On the Desert Road, out of boredom, I decide to play Tom’s 80s reggae cassette. It’s starting to get dark and the desert looks vast and prehistoric. There’s a sign for the Kaimanawa horses, so I keep a lookout for the wild stallions. Synthesised reggae beats blur from the speakers.
‘Do you like this music?’ I ask my father.
He pauses. ‘It’s good for driving.’
He’s right. It’s pretty upbeat. Although we both know he would prefer old crooners like Glen Campbell or John Denver.
We drive by the army barracks in Waiouru. Our nation’s defence force dwellings look like depressing toy houses. None of them have any lights on, despite the encroaching darkness. I wonder if the forces are all away on some secret mission.
‘I’ve got the dictionary in the back, guys — in case we get bored,’ Dad says. ‘I thought we could look up words. What does bibulous mean, Tom?’
‘I don’t know. Who gives a shit?’ he says.

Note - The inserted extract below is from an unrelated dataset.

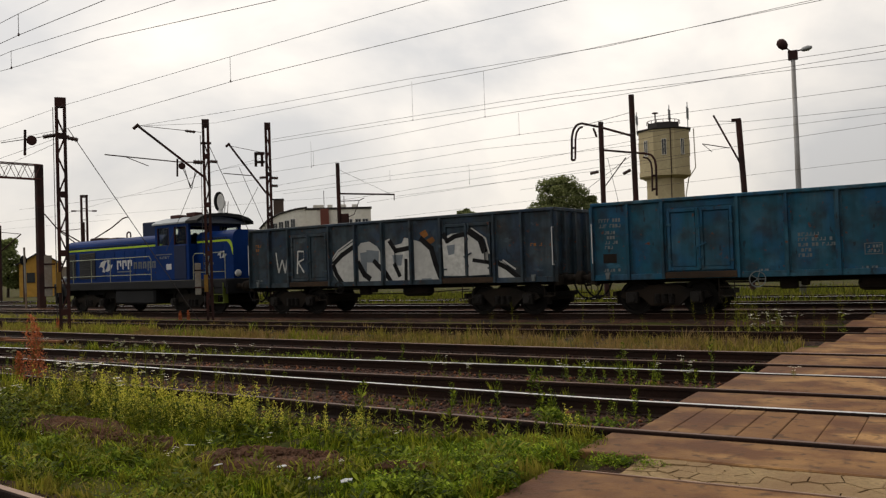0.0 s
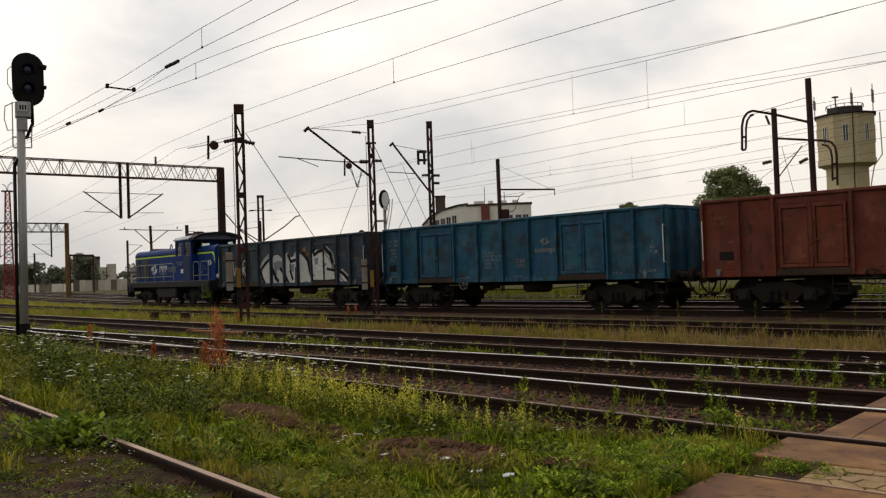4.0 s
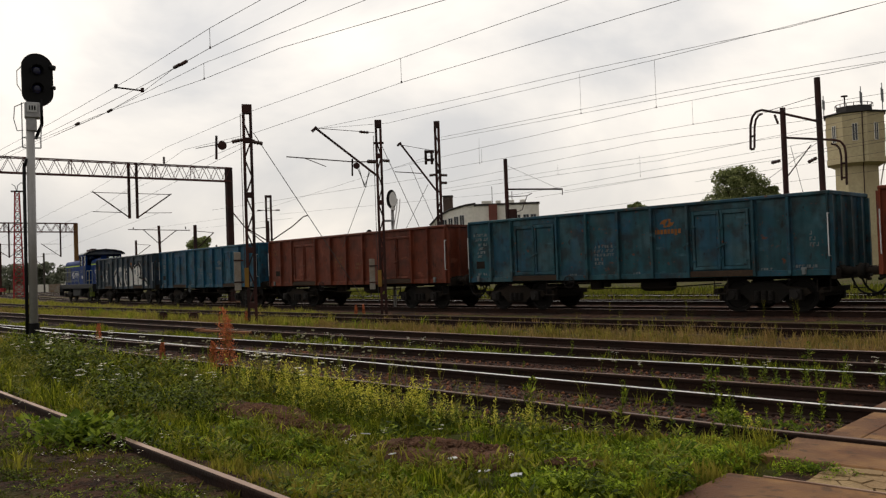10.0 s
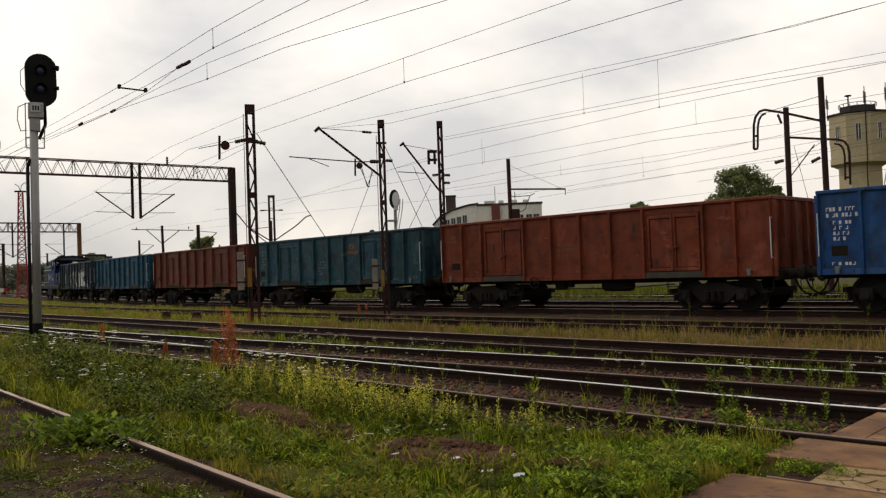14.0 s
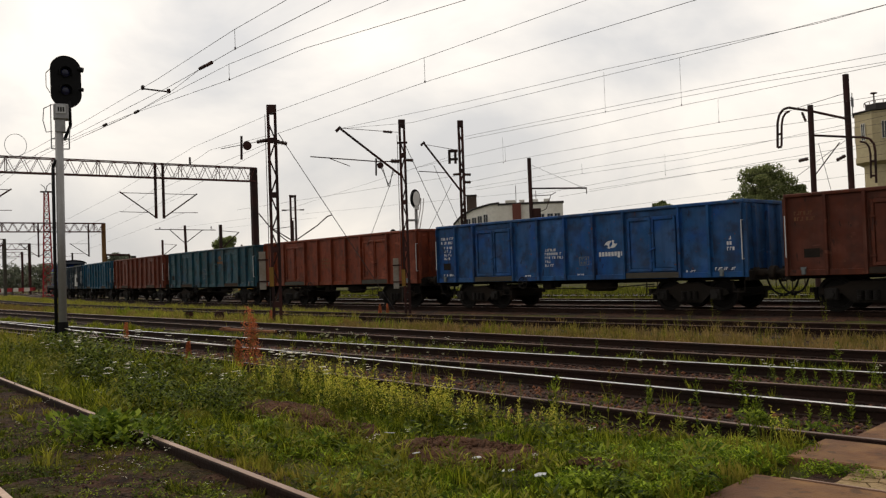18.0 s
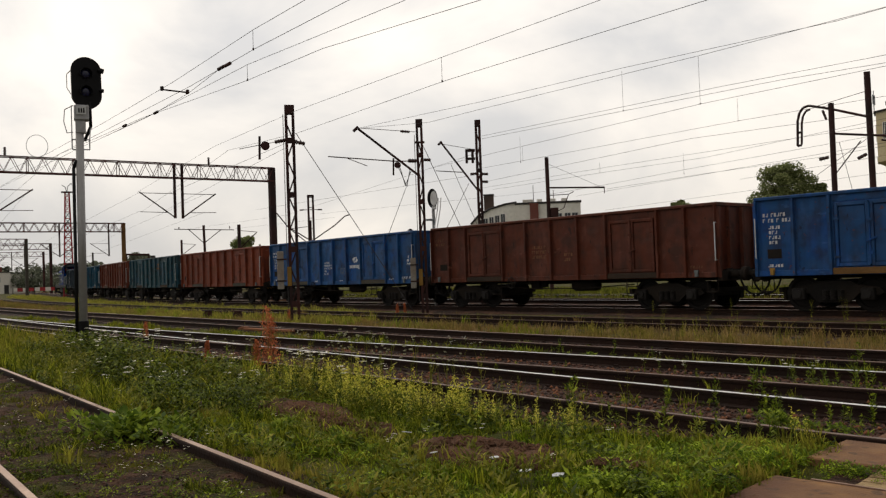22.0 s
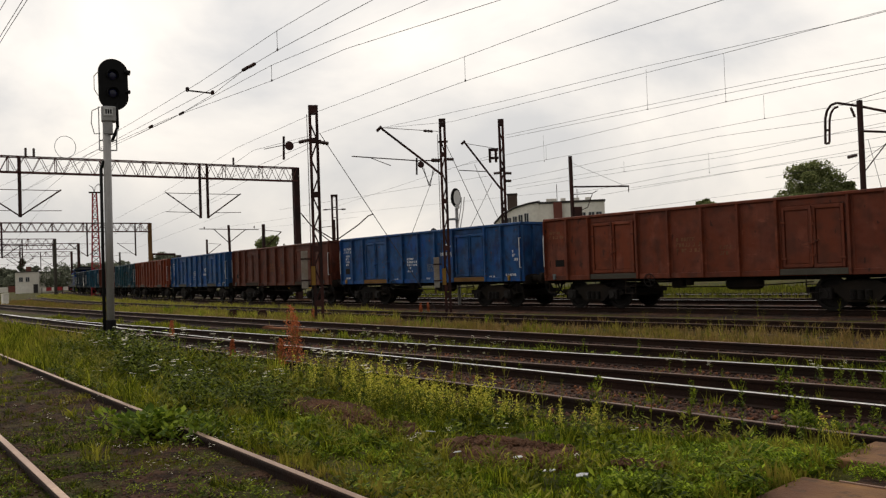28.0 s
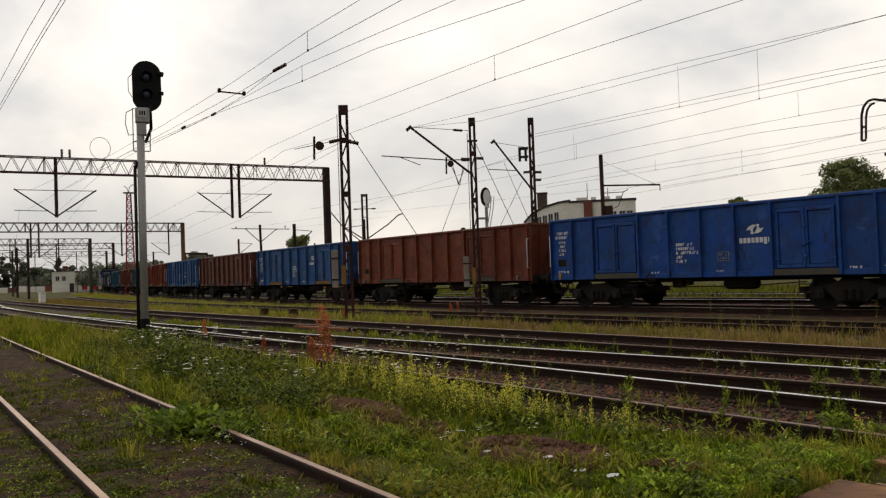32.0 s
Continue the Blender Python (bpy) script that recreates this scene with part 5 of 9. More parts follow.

‘It means to imbibe,’ says Dad.
That’s the end of the dictionary game.
Hours later, we’re finally approaching Wellington. I have always loved the drive along Wellington’s motorway at night, the glittering lights surrounding the harbour make the Capital seem so sophisticated and metropolitan. An image it can’t live up to during the day.
We’ve been listening to a radio presenter talk about the old Italian civilisation, the Etruscans, for the last half hour. The presenter seems in awe of the Etruscans and their ‘love for life’. I’ve never heard of them before. I assume he will soon run of material and we’ll be on to the next topic. But no: ‘Aaaand after the break, we'll be back with more about the Etruscans!’ he says.
‘What more can they have on the frickin’ Etruscans!’ my brother complains.
Thankfully we pull up at my mother’s house in Newtown before we can find out. My fever-stricken brother, huddled under a blanket, races to the warmth of the house. I’m fond of the old Edwardian villa that creaks and sways in the wind. I say a quick farewell to dad, before watching his red tail lights slowly disappear into the darkness.